As the marriage baby grows, it gets to do some fun things
too, which impress his parents and other interested by-standers. Our Marty has
already begun picking out his new clothes, which sometimes match with fashion
and sometimes don’t. But Marty’s big
enough to handle that now. Marty has
been working on numbers, saying “please” and “thank you,” and sharing. He even has learned who “Mommy” and “Daddy”
are, and identified traits of each—these are the parent marriages that made
ours. And whether we like it or not,
Marty looks a lot like his parent marriages (those of my parents’ and
Superhusband’s), and sometimes the similarity is so ingrained that each blames
the other, but we’re not really sure who initiated the trait.
Superhusband and I have been married for just over 18
months.
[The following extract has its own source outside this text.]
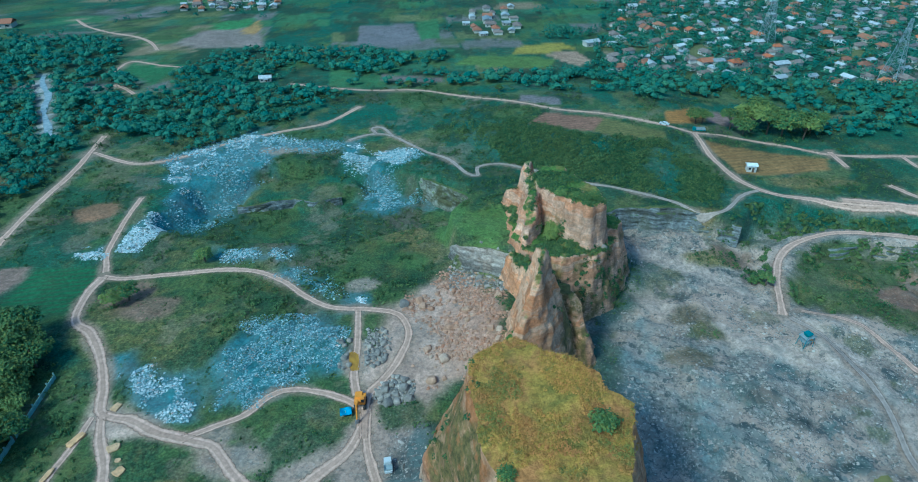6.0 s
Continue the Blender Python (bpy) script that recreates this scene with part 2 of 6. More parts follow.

That means that our Marty is in
his terrible two’s. The parallel is so
clear! We often find ourselves worried about the kinds of things a two year old
is consumed with: “What is “mine?” Are we there yet? Did you get more than me? But I wanted to go
first! No!” It’s really exhausting. But just as we are about to throw in the
towel, little Marty snuggles up and says “Don’t cry. I love you.” and we
melt. And while Marty doesn’t know it,
the two people who made him know that this is just a phase. Not that the decisions made during this time
aren’t relevant, because they are, but Marty’s reactions, confidences, misgivings
and fears will change. He will mature as
we do. We must nurture, but never assume that our mistakes (if they are honest
ones) will totally screw the kid up.
So, on we trudge. Through
growth spurts, fevers, hand-eye-coordination victories, through temper tantrums
and fits of giggles. And I am blessed beyond belief to be sharing it all in my
little Southern hometown, with the lightning bugs as time-honored witnesses.